В отношении «занесшегося Кириленко», например, тут вообще какое-то недоразумение. Есть, правда, данные, указывающие на то, что его отношения с Брежневым в 1978–1979 годах охладели и это повлекло за собой некоторое снижение влияния Кириленко в высшей партийной иерархии, куда он попал исключительно благодаря Брежневу. Но может ли это служить основанием для утверждений о каком-либо противоборстве его с Брежневым?
Что касается «строптивого Шелеста», то, не оспаривая такой черты его характера, как строптивость, скажу тем не менее, что никто его не «укрощал», а что его, как это было кем-то остроумно замечено, «без шума и шелеста» спровадили на пенсию (что он и сам признал публично). Сделать это было легко, поскольку особой популярностью он не пользовался, слыл за человека с сильными националистическими замашками, сторонника жесткой линии.

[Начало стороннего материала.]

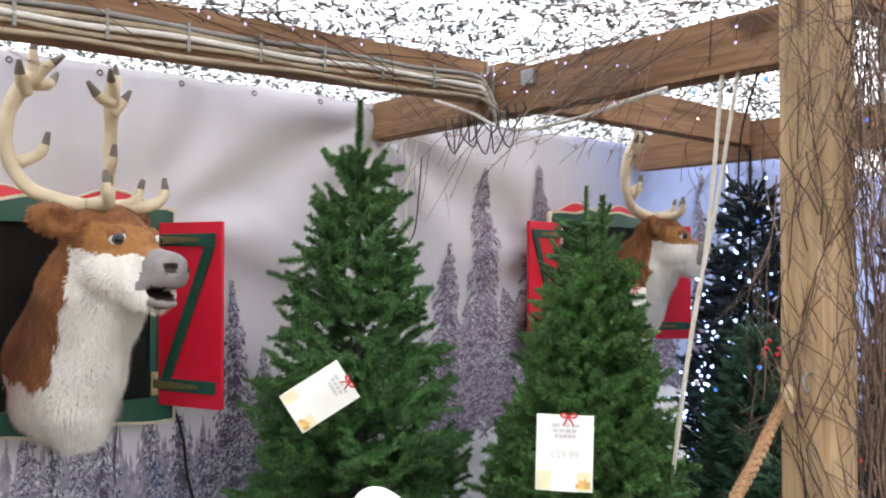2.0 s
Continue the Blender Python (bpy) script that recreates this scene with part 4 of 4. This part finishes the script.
hook(-0.762, 1.46, 1.085, 90)
hook(2.549, 1.20, 1.17, -90)
laid_rope("barrier_rope", sagging((-0.705, 1.46, 1.035), (2.505, 1.26, 1.09), 0.86, 14), 0.020, COIR, "thick brown coir barrier rope hanging from post hooks", 60, "barrier ropes")
laid_rope("barrier_rope", sagging((-0.98, 1.36, 1.09), (-4.25, 1.36, 1.09), 0.62, 14), 0.018, COIR, "brown coir barrier rope hanging beside twigs", 60, "barrier ropes")
bm = bmesh.new()
bmesh.ops.create_icosphere(bm, subdivisions=3, radius=0.036)
for v in bm.verts:
    v.co = Vector((v.co.x * 0.7, v.co.y * 0.7, v.co.z * 1.25)) * (1 + 0.3 * noise.noise(v.co * 60))
kn = part("rope_knot", bm, MANILA, smooth=True)
kn.location = (2.505, 1.25, 1.09)
tagged(kn, "frayed tan rope knot at a post hook", "rope")


def cord(name, pts, radius, mat, label, category="cable", group="", n=8):
    bm = bmesh.new()
    tube(bm, smooth_path(pts, n), radius, 6)
    return tagged(part(name, bm, mat, smooth=True), label, category, group)


cord("hanging_cord", [(2.62, 1.54, 2.166), (2.57, 1.57, 1.6), (2.53, 1.62, 1.2), (2.50, 1.67, 0.75)], 0.008, SASH, "white cord hanging down from the cross beam", "cord", "hanging cords")
cord("hanging_cord", [(2.62, 1.48, 2.166), (2.575, 1.54, 1.7), (2.54, 1.60, 1.35), (2.51, 1.66, 0.9)], 0.007, SASH, "white cord hanging down from the cross beam", "cord", "hanging cords")
cord("hanging_cord", [(2.64, 1.36, 2.30), (2.72, 1.52, 2.0), (2.75, 1.56, 1.75)], 0.004, CABLE_K, "thin black cord hanging from the cross beam", "cord", "hanging cords")

# cables bundled along the long beam
for k, (dz, mt, rad) in enumerate(((0.035, CABLE_T, 0.009), (0.060, CABLE_W, 0.011), (0.080, CABLE_T, 0.010), (0.100, CABLE_G, 0.009), (0.004, CABLE_T, 0.009))):
    pts = [(-0.66, 2.67, 2.18 + dz * 0.9)]
    for i in range(12):
        x = -0.5 + 2.95 * i / 11
        pts.append((x, 2.676 - 0.004 * (k % 2), 2.165 + 0.022 * (x + 0.71) + dz + 0.006 * math.sin(i * 2.1 + k)))
    pts += [(2.54, 2.66, 2.23 + dz * 0.8), (2.575, 2.63 - 0.012 * k, 2.17), (2.585, 2.62 - 0.015 * k, 2.10 + 0.02 * k)]
    cord("beam_cable", pts, rad, mt, "cable clipped along the dark long beam", "cable", "beam cables", 4)
    pts = [(-0.69, 2.67, 2.19 + dz * 0.8), (-0.70, 2.60, 2.09), (-0.72 - 0.02 * k, 2.55, 2.045), (-0.84, 2.58, 2.045), (-0.88, 2.66, 2.12 + dz * 0.5)]
    for i in range(10):
        x = -1.0 - 3.4 * i / 9
        pts.append((x, 2.676, 2.195 - 0.008 * (x + 0.9) * -1 + dz + 0.006 * math.sin(i * 1.7 + k)))
    cord("beam_cable", pts, rad * 0.9, mt, "cable clipped along the beam over the pale banner", "cable", "beam cables", 4)
for i in range(12):
    x = -0.45 + 0.27 * i
    clip = boxed("cable_clip", (x, 2.662, 2.185 + 0.022 * (x + 0.71)), (x + 0.012, 2.689, 2.285 + 0.022 * (x + 0.71)), CABLE_G, None, 0.002)
    tagged(clip, "small grey clip holding cables to the beam", "cable clip", "cable clips")

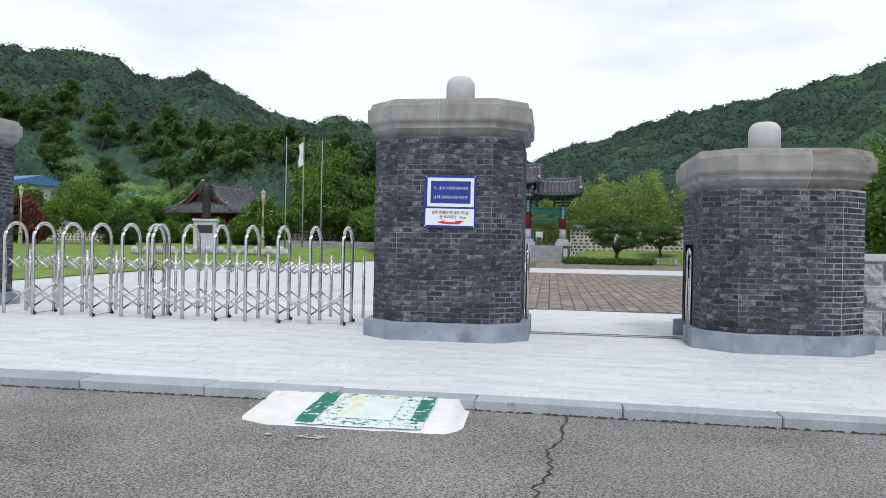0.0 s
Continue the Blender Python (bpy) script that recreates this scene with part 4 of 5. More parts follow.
def broadleaf(m, label, h, rx, rz, leaf, n, size, clumps=40, seed=1, trunk=0.12, clump=0.34, cat="tree", name="tree", group=""):
    """Trunk with limbs and a crown of leaf clumps; the crown's centre lies at h - rz."""
    t = thing(name, m, label, cat, group)
    rng, r = random.Random(seed), np.random.RandomState(seed)
    cz = h - rz
    d = r.normal(size=(clumps, 3))
    d /= np.linalg.norm(d, axis=1)[:, None]
    rad = (0.35 + 0.55 * r.rand(clumps))[:, None]
    c = d * rad * np.array([rx, rx, rz]) * (0.85 + 0.35 * r.rand(clumps, 1)) + np.array([0, 0, cz])
    rr = clump * (0.6 + 0.7 * r.rand(clumps, 1)) * np.array([[rx, rx, rz * 0.85]])
    q = leaves(r, c, rr, n, size)
    q = q[q[:, :, 2].min(1) > 0.02]
    part("crown", quad_mesh("crown", q, leaf), None, t)
    bm = bmesh.new()
    limb(bm, (0, 0, -0.1), (rng.uniform(-0.1, 0.1) * rx, rng.uniform(-0.1, 0.1) * rx, cz), trunk, trunk * 0.5, rng, 0.04)
    part("trunk", bm, M_bark, t)
    for k in range(7):
        bm = bmesh.new()
        z = max(0.15 * h, cz - rz * 0.8 + rz * 0.12 * k)
        limb(bm, (0, 0, z), c[k] * 0.9 + np.array([0, 0, 0.02]), trunk * 0.5, trunk * 0.12, rng)
        part("limb", bm, M_bark, t)
    return t


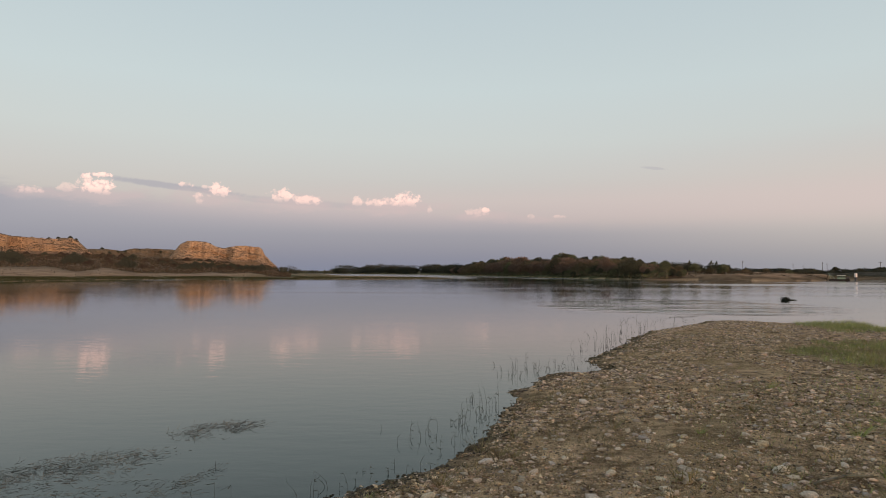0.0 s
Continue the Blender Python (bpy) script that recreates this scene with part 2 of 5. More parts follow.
def varied(name, dark, light, scale, rough=0.85, spec=0.3, bump=0.0, bscale=None, per="", spread=0.35, space="Object", tone=0.35):
    """Two-tone material with grain at two scales; per: 'object' or 'island' varies brightness piece by piece."""
    ma, n, b = material(name, rough, spec)
    co = n.add("ShaderNodeTexCoord").outputs[space]
    g1, g2 = n.noise(co, scale, 5.0, 0.6), n.noise(co, scale * 6.3, 3.0, 0.6)
    c = n.mix(n.step(n.m("ADD", n.m("MULTIPLY", g1, 0.65), n.m("MULTIPLY", g2, 0.35)), 0.33, 0.67), dark, light)
    if per:
        r = n.add("ShaderNodeObjectInfo").outputs["Random"] if per == "object" else n.add("ShaderNodeNewGeometry").outputs["Random Per Island"]
        hsv = n.add("ShaderNodeHueSaturation")
        n.put(hsv.inputs["Color"], c)
        n.put(hsv.inputs["Value"], n.m("ADD", 1.0 - spread, n.m("MULTIPLY", r, 2 * spread)))
        n.put(hsv.inputs["Hue"], n.m("ADD", 0.485, n.m("MULTIPLY", n.m("FRACT", n.m("MULTIPLY", r, 7.31)), 0.03)))
        n.put(hsv.inputs["Saturation"], n.m("ADD", 1.0 - tone, n.m("MULTIPLY", n.m("FRACT", n.m("MULTIPLY", r, 3.77)), tone * 1.2)))
        c = hsv.outputs[0]
    n.put(b.inputs["Base Color"], c)
    if bump:
        n.put(b.inputs["Normal"], n.bump(n.noise(co, bscale or scale * 4, 5.0, 0.65), 1.0, bump))
    return ma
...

Особо — о Н. Г. Егорычеве. Думаю, что называть его выступление на июньском (1967 г.) Пленуме «бунтарским» также нет оснований. Как участник злополучного для Егорычева пленума могу засвидетельствовать: та часть его выступления, в которой он критиковал недостатки в организации противовоздушной обороны, не давала никаких оснований для последовавших затем оргвыводов. То было лишь некоторое «шевеление воздуха», но и тем оно запомнилось слушателям, что такие «шевеления» были тогда крайне редки. Глубоко убежден, что оратор, выступая с критикой, рассчитывал на поддержку самого Брежнева, так как руководствовался он лишь благими намерениями и речь его в этой части носила к тому же характер самокритики, поскольку сам Егорычев был членом Военного Совета Московского округа ПВО. Но что не учел Егорычев, так это то, что вторгается он в закрытую зону, куратором которой наряду с Д. Ф. Устиновым был сам Генеральный. Вот почему неожиданно для большинства участников пленума дело приняло крутой оборот. Досрочно объявили перерыв, а после перерыва очередные ораторы (включая Мжаванадзе) свои заранее заготовленные речи начали с проработки Егорычева, причем чуть ли не одними и теми же фразами. Свое пространное заключительное слово Брежнев почти целиком посвятил Егорычеву, доказывая, что ЦК много и последовательно занимается обороной страны, а уж в особенности противовоздушной. Стало ясно: судьба Егорычева предрешена. Между тем накануне из достоверных, как говорится, источников я узнал, что на этом пленуме предполагалось избрать Егорычева секретарем ЦК. Перед этим он вместе с Брежневым был в Грузии, и мы уже тогда слышали эту новость, и я, честно говоря, радовался за Егорычева, поскольку довольно неплохо его знал и всегда относился к нему (и отношусь!) с искренним уважением.
Когда же судьба сыграла с ним неожиданно злую шутку, очень за него переживал, как, впрочем, и за наши «сверхдемократические» порядки.